— Short exercise —
Everything in the listing except the pictures should be written out exactly.
>> START
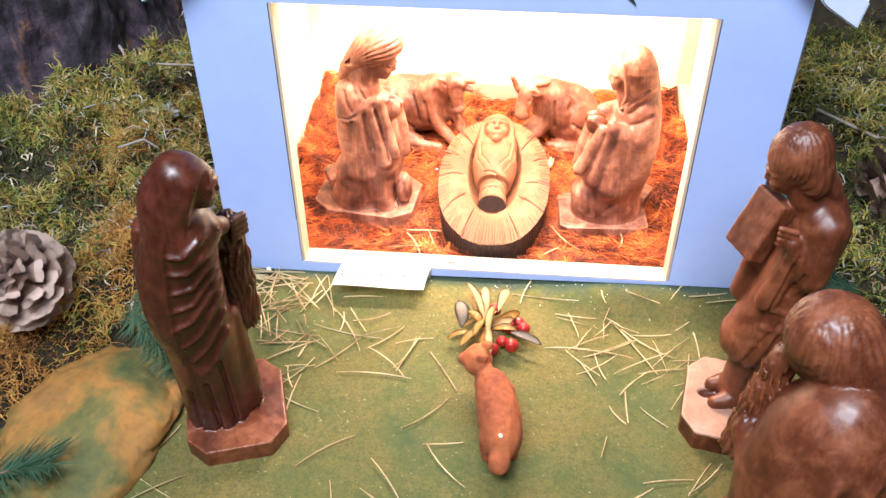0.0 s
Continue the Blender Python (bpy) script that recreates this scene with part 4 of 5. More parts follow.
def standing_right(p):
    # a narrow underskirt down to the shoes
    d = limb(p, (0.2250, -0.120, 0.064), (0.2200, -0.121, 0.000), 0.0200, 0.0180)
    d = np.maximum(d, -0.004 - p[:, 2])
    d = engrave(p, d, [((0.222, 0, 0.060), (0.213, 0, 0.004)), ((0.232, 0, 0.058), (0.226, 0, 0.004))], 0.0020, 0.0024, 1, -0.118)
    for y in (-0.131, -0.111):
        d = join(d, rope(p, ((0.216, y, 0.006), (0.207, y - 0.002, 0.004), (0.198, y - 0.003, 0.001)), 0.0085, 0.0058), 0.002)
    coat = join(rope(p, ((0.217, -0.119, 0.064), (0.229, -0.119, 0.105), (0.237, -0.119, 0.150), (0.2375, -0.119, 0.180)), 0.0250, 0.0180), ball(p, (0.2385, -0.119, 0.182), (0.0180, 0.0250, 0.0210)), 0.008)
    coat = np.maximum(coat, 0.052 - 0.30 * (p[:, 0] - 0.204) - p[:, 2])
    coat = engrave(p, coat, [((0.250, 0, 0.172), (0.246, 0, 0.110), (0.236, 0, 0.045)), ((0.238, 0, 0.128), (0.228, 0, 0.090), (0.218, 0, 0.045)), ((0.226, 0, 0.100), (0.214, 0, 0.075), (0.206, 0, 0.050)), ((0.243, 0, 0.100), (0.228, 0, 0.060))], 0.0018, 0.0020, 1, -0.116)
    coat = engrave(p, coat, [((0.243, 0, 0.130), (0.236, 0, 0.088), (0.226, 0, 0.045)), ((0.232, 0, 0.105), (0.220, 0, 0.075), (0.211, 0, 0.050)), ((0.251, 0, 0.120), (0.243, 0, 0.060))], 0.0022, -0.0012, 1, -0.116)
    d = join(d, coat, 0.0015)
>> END
— Result of the exercise —
0.0 s
Continue the Blender Python (bpy) script that recreates this scene with part 4 of 5. More parts follow.
def standing_right(p):
    # a narrow underskirt down to the shoes
    d = limb(p, (0.2250, -0.120, 0.064), (0.2200, -0.121, 0.000), 0.0200, 0.0180)
    d = np.maximum(d, -0.004 - p[:, 2])
    d = engrave(p, d, [((0.222, 0, 0.060), (0.213, 0, 0.004)), ((0.232, 0, 0.058), (0.226, 0, 0.004))], 0.0020, 0.0024, 1, -0.118)
    for y in (-0.131, -0.111):
        d = join(d, rope(p, ((0.216, y, 0.006), (0.207, y - 0.002, 0.004), (0.198, y - 0.003, 0.001)), 0.0085, 0.0058), 0.002)
    coat = join(rope(p, ((0.217, -0.119, 0.064), (0.229, -0.119, 0.105), (0.237, -0.119, 0.150), (0.2375, -0.119, 0.180)), 0.0250, 0.0180), ball(p, (0.2385, -0.119, 0.182), (0.0180, 0.0250, 0.0210)), 0.008)
    coat = np.maximum(coat, 0.052 - 0.30 * (p[:, 0] - 0.204) - p[:, 2])
    coat = engrave(p, coat, [((0.250, 0, 0.172), (0.246, 0, 0.110), (0.236, 0, 0.045)), ((0.238, 0, 0.128), (0.228, 0, 0.090), (0.218, 0, 0.045)), ((0.226, 0, 0.100), (0.214, 0, 0.075), (0.206, 0, 0.050)), ((0.243, 0, 0.100), (0.228, 0, 0.060))], 0.0018, 0.0020, 1, -0.116)
    coat = engrave(p, coat, [((0.243, 0, 0.130), (0.236, 0, 0.088), (0.226, 0, 0.045)), ((0.232, 0, 0.105), (0.220, 0, 0.075), (0.211, 0, 0.050)), ((0.251, 0, 0.120), (0.243, 0, 0.060))], 0.0022, -0.0012, 1, -0.116)
    d = join(d, coat, 0.0015)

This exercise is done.